Animation scripts:
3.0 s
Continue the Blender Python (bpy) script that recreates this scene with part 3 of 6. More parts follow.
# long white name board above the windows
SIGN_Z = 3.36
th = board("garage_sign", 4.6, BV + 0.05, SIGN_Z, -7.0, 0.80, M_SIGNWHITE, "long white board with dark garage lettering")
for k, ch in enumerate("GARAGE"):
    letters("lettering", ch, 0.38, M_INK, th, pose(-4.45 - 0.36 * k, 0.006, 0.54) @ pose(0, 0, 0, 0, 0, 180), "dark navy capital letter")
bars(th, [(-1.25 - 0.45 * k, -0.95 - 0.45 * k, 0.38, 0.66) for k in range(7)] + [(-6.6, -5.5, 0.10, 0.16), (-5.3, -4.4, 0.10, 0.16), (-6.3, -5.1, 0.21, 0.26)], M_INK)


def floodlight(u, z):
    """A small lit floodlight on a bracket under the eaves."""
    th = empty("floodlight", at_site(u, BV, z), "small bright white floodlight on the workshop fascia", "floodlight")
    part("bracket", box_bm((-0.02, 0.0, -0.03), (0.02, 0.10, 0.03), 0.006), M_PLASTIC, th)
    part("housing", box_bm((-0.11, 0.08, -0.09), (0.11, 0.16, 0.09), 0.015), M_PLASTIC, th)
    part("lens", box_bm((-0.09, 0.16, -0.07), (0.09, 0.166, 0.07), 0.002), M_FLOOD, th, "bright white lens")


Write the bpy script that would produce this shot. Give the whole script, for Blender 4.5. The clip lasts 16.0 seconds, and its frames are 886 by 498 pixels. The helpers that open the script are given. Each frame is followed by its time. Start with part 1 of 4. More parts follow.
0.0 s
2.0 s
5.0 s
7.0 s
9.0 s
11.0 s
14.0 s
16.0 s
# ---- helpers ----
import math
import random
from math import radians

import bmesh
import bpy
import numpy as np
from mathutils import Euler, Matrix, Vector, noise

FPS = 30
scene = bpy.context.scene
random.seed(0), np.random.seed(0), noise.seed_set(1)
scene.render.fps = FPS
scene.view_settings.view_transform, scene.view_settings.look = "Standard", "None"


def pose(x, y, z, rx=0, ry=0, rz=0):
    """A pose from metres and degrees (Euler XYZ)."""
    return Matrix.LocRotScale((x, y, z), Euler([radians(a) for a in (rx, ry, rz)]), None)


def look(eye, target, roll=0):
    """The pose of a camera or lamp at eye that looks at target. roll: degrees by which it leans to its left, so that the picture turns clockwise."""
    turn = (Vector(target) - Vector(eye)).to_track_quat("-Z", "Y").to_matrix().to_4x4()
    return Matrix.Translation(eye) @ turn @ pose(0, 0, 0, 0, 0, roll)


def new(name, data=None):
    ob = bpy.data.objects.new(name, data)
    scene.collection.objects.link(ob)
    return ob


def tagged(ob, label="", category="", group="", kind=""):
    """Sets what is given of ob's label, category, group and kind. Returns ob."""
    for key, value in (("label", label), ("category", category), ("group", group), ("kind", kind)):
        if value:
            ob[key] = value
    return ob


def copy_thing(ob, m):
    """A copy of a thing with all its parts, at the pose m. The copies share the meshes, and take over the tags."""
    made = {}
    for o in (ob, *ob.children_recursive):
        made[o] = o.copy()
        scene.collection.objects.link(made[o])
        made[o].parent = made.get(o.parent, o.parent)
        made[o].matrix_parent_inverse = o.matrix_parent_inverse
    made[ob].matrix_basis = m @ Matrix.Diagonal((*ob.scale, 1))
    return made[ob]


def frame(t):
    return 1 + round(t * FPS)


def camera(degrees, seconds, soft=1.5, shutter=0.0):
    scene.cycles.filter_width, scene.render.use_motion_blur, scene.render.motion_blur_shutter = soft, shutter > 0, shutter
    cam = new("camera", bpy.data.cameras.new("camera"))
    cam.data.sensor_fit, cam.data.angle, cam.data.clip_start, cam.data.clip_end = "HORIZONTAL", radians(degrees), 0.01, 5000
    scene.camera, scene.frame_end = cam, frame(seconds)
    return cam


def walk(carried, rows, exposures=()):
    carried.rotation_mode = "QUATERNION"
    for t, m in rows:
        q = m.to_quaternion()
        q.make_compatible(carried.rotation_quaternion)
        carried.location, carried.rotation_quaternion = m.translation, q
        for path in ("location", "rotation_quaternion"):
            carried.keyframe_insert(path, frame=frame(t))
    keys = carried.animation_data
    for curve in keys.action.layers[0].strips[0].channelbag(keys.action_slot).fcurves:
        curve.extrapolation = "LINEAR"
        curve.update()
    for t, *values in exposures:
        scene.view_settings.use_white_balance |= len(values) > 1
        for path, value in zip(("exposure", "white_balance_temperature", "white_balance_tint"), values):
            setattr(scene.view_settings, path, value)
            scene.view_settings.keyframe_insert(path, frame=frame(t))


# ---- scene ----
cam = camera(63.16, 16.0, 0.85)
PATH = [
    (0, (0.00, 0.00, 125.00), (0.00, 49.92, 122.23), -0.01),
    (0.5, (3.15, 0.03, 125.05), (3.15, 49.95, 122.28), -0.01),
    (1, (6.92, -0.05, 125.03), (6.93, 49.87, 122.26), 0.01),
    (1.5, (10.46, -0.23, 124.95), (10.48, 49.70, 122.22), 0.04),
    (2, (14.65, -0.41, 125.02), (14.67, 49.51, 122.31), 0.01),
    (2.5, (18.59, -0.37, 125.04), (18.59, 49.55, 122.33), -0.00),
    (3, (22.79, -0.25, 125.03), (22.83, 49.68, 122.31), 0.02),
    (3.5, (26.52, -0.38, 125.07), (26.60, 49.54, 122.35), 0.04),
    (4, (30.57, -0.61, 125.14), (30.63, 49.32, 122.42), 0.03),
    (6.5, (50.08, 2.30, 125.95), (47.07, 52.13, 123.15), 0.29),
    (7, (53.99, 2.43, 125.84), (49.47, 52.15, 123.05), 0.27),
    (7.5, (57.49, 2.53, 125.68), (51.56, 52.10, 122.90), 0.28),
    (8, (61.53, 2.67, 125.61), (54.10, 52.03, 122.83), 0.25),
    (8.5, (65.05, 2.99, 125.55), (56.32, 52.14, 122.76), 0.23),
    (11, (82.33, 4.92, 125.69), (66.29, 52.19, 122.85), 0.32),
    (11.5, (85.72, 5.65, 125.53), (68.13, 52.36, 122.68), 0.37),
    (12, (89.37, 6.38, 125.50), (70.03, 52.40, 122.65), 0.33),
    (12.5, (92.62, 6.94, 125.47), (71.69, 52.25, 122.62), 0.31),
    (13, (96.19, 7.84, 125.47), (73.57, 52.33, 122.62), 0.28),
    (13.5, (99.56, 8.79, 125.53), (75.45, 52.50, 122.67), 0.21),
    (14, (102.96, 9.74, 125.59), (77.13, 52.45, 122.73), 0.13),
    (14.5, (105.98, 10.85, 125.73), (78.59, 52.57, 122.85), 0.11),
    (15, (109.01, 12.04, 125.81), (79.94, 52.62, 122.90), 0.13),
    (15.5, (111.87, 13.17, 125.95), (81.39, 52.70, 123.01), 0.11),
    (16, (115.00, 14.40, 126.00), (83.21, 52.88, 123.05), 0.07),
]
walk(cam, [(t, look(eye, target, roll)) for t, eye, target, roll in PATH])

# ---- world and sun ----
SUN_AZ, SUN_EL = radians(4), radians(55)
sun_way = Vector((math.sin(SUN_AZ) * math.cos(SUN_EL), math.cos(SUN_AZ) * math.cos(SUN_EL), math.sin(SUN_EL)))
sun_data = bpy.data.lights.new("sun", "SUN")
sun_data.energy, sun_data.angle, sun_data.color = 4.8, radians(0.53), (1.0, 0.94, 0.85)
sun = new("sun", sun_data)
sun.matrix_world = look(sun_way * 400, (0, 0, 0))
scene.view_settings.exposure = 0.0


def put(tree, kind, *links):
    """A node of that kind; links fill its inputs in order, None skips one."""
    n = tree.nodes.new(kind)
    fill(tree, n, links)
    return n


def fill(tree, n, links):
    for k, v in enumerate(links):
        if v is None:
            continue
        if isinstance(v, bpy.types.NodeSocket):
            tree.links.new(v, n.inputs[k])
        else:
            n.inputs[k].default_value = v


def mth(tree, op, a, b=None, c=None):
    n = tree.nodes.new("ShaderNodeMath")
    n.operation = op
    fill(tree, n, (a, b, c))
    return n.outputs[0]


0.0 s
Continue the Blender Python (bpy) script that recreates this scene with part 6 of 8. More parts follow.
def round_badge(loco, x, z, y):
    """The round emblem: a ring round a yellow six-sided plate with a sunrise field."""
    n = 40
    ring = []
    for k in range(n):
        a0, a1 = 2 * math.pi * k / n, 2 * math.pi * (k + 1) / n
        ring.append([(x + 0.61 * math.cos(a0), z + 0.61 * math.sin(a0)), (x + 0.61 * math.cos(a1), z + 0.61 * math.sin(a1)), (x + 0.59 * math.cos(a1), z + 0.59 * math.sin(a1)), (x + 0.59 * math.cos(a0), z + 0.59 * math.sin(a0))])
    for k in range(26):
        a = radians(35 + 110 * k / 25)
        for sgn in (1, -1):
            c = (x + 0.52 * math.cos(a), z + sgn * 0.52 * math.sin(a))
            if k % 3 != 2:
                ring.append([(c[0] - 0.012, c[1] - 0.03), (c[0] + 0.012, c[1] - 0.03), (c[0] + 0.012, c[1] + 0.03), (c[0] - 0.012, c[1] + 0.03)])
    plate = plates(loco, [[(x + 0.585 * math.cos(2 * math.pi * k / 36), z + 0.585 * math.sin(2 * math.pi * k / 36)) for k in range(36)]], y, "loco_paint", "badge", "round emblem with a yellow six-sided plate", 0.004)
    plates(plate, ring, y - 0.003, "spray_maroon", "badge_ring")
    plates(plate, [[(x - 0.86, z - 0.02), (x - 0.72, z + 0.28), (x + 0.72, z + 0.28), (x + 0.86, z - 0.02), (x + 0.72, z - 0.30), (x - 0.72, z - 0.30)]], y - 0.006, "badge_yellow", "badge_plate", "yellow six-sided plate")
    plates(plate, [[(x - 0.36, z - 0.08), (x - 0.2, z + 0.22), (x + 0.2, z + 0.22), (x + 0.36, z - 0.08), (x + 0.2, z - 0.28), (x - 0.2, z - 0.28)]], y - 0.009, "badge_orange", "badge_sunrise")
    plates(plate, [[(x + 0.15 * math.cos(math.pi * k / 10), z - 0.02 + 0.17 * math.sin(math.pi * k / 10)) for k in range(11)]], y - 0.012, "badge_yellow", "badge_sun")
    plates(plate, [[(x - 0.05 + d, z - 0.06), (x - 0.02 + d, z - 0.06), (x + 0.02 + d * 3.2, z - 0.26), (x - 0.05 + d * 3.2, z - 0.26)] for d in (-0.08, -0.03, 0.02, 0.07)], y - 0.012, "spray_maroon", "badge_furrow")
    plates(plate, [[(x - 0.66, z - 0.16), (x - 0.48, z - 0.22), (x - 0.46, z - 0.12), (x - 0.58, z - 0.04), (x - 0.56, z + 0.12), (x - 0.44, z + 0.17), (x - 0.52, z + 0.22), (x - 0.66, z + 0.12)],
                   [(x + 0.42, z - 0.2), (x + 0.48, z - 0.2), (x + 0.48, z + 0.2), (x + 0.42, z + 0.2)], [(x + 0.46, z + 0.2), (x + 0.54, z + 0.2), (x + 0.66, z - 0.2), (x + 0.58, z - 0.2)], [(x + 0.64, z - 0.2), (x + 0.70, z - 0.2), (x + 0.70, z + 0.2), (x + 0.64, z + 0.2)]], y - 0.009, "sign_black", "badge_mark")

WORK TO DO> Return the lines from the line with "return Matrix.LocRotScale((x, y, z), Euler([radians(a)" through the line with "turn = (Vector(target)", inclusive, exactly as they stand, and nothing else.

SOLVED EXERCISE>
    return Matrix.LocRotScale((x, y, z), Euler([radians(a) for a in (rx, ry, rz)]), None)


def look(eye, target, roll=0):
    """The pose of a camera or lamp at eye that looks at target. roll: degrees by which it leans to its left, so that the picture turns clockwise."""
    turn = (Vector(target) - Vector(eye)).to_track_quat("-Z", "Y").to_matrix().to_4x4()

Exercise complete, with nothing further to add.